-- DESCRIPTION OF THE TASK --
Find the line containing "2 of 5. More parts follow." and copy it exactly, along with every line after it up to and including the line containing "0.15, 0.4, 1.2)". Copy nothing else.

↓

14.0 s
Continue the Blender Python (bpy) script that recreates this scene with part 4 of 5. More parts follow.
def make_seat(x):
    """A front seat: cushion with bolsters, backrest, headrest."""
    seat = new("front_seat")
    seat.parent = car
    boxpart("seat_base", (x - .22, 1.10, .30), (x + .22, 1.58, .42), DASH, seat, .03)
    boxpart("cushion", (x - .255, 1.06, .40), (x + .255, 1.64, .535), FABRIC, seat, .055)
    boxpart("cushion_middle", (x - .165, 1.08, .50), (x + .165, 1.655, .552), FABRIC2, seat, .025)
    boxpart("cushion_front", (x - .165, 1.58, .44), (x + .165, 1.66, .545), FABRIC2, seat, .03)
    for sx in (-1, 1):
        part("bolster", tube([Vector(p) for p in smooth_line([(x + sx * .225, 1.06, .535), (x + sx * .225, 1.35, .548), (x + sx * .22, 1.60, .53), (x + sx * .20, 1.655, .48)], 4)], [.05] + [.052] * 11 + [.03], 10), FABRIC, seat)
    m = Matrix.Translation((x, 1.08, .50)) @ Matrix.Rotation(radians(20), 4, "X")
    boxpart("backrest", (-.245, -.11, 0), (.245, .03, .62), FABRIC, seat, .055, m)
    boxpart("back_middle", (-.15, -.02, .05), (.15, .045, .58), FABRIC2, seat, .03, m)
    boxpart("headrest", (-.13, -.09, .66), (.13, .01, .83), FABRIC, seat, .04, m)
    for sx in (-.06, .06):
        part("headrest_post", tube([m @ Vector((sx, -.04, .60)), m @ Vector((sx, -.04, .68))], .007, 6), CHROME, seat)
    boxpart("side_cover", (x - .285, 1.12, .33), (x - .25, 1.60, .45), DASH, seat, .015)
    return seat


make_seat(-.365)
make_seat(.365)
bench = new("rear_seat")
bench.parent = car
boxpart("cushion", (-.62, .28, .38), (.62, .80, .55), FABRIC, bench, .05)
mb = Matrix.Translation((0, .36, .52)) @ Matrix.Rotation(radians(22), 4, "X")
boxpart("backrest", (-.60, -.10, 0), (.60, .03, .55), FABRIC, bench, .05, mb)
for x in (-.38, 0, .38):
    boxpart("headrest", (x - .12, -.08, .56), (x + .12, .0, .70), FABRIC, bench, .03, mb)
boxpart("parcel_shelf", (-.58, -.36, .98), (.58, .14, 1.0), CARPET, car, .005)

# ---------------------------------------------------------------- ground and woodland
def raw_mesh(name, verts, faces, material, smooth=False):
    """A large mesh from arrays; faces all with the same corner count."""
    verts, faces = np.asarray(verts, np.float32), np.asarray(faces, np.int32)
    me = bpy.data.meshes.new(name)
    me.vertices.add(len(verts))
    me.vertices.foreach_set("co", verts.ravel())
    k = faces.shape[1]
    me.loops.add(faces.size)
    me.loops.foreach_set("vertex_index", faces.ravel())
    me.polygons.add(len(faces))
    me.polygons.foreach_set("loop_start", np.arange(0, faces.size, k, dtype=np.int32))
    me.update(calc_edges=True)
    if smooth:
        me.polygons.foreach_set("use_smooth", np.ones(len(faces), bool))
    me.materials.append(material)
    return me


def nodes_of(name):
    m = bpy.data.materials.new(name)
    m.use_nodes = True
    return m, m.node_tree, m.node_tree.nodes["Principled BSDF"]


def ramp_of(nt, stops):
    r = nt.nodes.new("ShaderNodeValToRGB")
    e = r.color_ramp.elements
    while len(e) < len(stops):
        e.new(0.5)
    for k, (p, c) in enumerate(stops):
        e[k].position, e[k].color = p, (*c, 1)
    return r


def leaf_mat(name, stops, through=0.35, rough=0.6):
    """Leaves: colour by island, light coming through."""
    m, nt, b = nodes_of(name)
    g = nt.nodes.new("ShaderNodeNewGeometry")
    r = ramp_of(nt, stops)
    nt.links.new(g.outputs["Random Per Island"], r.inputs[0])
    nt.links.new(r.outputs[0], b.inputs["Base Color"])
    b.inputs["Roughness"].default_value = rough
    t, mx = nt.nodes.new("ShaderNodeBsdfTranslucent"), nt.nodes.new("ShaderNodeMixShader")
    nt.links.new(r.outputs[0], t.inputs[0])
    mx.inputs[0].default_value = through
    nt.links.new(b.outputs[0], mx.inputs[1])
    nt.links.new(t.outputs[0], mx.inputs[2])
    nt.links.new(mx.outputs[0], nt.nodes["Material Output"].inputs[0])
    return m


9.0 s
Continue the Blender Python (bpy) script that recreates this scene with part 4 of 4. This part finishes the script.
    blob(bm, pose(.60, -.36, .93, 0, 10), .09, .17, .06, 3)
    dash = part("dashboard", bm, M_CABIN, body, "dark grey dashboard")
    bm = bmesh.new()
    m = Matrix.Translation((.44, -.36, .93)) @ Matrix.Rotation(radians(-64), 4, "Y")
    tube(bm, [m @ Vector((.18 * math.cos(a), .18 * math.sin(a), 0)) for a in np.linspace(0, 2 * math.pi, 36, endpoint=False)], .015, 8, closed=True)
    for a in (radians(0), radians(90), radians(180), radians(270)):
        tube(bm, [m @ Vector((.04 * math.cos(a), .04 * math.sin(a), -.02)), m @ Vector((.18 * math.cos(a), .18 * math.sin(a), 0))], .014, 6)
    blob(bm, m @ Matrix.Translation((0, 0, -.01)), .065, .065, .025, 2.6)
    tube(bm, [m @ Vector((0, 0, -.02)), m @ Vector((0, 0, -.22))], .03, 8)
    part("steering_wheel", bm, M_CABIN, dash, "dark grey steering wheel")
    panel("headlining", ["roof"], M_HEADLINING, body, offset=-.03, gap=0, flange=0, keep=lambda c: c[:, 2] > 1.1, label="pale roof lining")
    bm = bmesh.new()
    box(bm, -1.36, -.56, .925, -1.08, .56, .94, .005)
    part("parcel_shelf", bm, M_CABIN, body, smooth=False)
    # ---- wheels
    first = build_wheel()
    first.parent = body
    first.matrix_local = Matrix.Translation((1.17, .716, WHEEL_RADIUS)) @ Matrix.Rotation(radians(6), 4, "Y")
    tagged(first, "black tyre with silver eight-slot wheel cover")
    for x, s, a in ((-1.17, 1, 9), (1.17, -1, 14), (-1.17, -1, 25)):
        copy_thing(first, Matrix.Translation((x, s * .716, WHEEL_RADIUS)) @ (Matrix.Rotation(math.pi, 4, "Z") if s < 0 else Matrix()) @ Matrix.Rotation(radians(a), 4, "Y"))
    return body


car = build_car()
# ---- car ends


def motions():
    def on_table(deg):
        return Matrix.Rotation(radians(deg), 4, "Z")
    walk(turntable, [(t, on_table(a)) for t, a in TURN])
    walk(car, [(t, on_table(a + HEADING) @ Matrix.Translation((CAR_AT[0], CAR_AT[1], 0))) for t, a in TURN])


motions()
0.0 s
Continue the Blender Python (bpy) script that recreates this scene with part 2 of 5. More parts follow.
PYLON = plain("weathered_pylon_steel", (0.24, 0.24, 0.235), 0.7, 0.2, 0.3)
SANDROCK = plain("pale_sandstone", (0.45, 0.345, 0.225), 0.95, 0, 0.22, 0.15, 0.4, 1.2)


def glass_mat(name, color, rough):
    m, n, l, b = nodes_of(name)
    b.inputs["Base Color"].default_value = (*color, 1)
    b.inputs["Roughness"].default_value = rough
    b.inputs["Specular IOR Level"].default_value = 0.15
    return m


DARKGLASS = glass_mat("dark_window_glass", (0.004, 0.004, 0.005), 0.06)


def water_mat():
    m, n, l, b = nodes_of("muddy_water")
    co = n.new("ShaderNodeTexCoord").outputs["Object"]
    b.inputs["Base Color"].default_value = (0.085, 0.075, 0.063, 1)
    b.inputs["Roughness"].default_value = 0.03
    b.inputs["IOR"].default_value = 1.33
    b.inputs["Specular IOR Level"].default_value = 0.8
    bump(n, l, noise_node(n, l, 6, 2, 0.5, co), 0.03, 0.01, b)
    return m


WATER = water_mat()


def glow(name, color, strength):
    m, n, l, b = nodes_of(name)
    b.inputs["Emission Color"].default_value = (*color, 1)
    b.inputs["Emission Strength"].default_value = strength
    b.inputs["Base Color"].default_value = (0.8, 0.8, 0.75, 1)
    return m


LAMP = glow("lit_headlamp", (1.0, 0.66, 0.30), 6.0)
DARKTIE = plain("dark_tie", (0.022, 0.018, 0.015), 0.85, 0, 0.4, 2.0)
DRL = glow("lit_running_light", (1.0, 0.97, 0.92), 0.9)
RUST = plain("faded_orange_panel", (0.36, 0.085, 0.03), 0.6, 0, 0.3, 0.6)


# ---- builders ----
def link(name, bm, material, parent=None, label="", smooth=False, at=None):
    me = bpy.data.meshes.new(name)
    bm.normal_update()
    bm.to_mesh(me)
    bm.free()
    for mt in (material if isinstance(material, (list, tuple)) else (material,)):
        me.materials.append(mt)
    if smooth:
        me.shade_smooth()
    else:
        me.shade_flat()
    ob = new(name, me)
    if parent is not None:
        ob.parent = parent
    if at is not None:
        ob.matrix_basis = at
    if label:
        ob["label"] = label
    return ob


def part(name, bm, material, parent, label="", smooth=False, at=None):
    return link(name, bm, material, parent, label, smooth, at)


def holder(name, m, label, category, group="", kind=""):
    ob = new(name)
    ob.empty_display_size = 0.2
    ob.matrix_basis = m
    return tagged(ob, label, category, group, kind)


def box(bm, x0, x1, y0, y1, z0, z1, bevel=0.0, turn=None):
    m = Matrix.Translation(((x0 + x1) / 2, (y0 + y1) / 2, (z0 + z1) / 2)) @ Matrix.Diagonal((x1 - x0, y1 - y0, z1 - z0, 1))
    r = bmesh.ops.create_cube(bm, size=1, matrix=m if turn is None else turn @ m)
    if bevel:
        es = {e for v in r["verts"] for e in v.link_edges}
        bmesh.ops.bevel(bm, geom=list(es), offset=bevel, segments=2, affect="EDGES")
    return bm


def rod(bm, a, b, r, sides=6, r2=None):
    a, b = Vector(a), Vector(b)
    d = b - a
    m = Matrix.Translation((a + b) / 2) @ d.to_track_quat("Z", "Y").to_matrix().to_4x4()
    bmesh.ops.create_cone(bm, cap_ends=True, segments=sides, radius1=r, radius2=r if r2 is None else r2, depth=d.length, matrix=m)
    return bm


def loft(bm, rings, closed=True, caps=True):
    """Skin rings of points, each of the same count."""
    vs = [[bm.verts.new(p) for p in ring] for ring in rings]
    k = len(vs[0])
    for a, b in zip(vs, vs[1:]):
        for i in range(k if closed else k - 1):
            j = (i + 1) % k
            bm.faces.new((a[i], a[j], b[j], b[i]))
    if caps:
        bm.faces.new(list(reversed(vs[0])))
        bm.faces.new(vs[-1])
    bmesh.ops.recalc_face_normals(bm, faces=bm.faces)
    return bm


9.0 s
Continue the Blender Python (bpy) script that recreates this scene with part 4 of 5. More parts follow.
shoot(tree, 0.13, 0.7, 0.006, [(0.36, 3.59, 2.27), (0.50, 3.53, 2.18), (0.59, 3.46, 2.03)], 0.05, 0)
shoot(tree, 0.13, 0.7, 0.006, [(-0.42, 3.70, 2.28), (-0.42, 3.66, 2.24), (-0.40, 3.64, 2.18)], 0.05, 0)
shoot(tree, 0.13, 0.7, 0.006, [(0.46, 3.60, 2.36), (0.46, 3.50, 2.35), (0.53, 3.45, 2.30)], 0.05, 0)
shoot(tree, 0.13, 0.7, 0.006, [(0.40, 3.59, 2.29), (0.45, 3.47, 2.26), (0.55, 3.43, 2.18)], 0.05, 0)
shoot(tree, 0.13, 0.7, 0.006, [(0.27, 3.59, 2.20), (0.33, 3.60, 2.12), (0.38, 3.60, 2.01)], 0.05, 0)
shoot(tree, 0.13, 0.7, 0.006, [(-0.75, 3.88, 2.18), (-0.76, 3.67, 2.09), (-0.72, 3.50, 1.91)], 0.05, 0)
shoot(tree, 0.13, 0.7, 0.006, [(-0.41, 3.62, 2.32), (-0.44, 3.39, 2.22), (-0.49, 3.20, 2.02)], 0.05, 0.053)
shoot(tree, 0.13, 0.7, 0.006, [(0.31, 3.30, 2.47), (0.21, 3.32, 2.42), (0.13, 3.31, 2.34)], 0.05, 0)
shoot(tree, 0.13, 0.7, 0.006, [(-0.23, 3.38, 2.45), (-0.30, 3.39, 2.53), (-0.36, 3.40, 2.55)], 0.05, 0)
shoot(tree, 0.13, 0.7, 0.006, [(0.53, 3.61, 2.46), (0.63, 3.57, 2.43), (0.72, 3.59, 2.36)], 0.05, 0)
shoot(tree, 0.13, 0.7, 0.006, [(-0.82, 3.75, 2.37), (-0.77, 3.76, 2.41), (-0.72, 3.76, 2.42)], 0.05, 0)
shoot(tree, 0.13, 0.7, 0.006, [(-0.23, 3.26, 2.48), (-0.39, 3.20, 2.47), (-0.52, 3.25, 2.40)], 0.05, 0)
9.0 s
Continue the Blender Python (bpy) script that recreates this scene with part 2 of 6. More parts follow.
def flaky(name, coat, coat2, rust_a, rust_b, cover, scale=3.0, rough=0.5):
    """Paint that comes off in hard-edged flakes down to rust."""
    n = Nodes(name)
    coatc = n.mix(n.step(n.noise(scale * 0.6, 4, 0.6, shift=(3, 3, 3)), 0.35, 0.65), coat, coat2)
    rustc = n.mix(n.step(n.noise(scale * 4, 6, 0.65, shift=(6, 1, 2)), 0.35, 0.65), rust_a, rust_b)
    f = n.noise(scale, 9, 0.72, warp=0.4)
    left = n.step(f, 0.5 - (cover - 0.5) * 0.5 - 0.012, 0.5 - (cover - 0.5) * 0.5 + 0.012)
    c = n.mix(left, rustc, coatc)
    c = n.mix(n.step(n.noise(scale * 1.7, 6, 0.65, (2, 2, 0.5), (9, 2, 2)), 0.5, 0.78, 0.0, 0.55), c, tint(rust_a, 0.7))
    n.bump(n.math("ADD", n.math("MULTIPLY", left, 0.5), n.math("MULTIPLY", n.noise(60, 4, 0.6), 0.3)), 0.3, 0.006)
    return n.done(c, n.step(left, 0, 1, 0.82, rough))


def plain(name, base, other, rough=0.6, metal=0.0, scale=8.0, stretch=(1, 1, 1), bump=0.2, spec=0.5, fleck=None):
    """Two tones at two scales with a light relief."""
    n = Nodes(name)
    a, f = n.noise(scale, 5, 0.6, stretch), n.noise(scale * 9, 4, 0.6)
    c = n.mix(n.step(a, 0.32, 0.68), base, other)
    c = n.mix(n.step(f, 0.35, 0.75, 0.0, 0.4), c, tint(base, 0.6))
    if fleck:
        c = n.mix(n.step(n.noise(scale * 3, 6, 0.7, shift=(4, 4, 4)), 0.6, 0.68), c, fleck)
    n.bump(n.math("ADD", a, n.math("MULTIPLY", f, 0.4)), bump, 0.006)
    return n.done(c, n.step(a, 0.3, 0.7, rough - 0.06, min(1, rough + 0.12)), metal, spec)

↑

-- RESULT BELOW --
Continue the Blender Python (bpy) script that recreates this scene with part 2 of 5. More parts follow.
PYLON = plain("weathered_pylon_steel", (0.24, 0.24, 0.235), 0.7, 0.2, 0.3)
SANDROCK = plain("pale_sandstone", (0.45, 0.345, 0.225), 0.95, 0, 0.22, 0.15, 0.4, 1.2)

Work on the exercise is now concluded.